Der Weg plätschert golden und recht einsam von Ort zu Ort.
Gelegentlich sehe ich noch einzelne Eidechsen und glaube, Grillen zu hören.
Ab und an schaue ich mich um, gehe ein Stück in einen der Weingärten hinein und nehme mir ein paar der noch hängenden Trauben. Viele sind noch wirklich gut und sehr süß.
Für “sonnenwarm” reicht es dennoch nicht mehr ganz. Schnell merke ich, daß Pinot Noir ganz klar meine Lieblingssorte ist.
Dennoch traue ich manchmal meinen Augen kaum.

Armut erkennt man hier daran, daß in den Auffahrten Mercedes statt Porsche stehen. Das Proletariat fährt Audi.
Schlechte Jahrgänge an Weinen erkennt man an den fehlenden Jahrgängen oder der bescheidenen Ausstattung der jeweiligen Luxuskarossen.

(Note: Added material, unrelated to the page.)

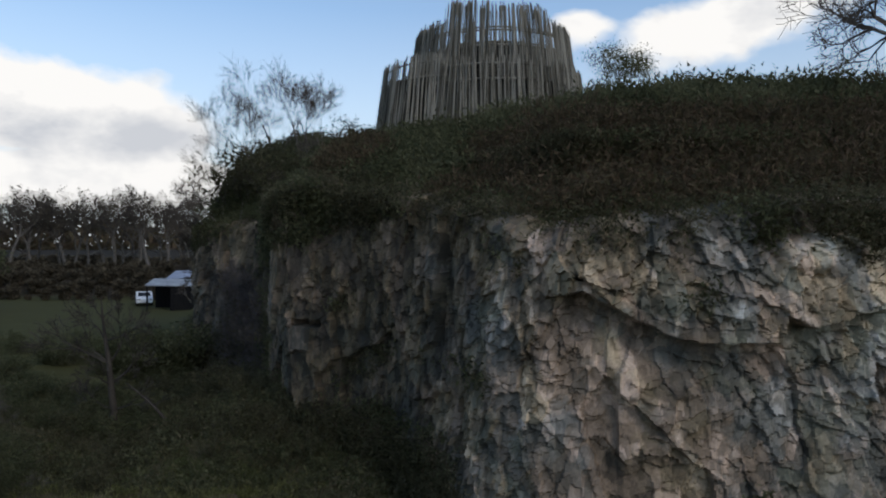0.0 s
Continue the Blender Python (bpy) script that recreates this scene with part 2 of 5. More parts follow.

Jakobsweg Beaune Weinberge Panorama

Blick zurück durch die endlosen Weinfelder nördlich von Beaune

Guter Dinge und ganz bequem erreiche ich Beaune.
Die Einfallstraße scheint endlos, gerade und doch irgendwie unübersichtlich.
Die Lautstärke ist nervtötend, und so lege ich in einer extrem dunklen und alten Kirche eine Ruhepause ein.
Das alte Gemäuer ist zwar wirklich etwas muffig, schirmt aber den Straßenlärm gut ab und steht trutzig als eine Insel der Ruhe gegen die Zeit.
Aber es hilft ja nix, da will ich nicht schlafen!
Ich erreiche die Mairie, aber die bescheiden mir, daß sie keine Stempel geben würden und auch Hoteltipps besser in der Touristeninformation auf der anderen Seite des Stadtkerns zu erhalten wären.
Auf dem Weg durch die Stadt erübrigt sich die Frage nach einem Hotel.
Es gibt zwar nicht extrem viele, aber im Grunde ist es erfreulich unkompliziert. Ich komme im Kern der Altstadt unter.
Beaune ist wieder eine der Städte, die etwas unübersichtlicher und verwirrender aufgebaut sind.
Vermutlich um Fremde fern zu halten.
Und so komme ich auf der Suche nach einem Abendessen nicht weit.
Ich bleibe einfach im Häuserblock.

Bei der Weinkarte allerdings verschlägt es mir echt den Atem!
In der Kneipe kostet die Flasche des Weins aus der Gegend – wir reden nicht vom Jahrhundert-Jahrgang! – allen Ernstes 159 Euro. Das ist, so ergibt es die ungläubige Internet-Recherche, ein echter Schnäppchenpreis für Echezeaux Grand Cru.
Die haben doch nicht mehr alle Latten am Zaun!
Einen Moment überlege ich, auf den Tisch zu springen und “Was sollen wir trinken – sieben Tage lang?” anzustimmen.
Dann bestelle ich mir ein Glas Marsannay (6 Euro, mit der geschmacklichen Tiefe und Breite eines ordentlichen Bardolino) und lasse mir das Tagesmenü schmecken.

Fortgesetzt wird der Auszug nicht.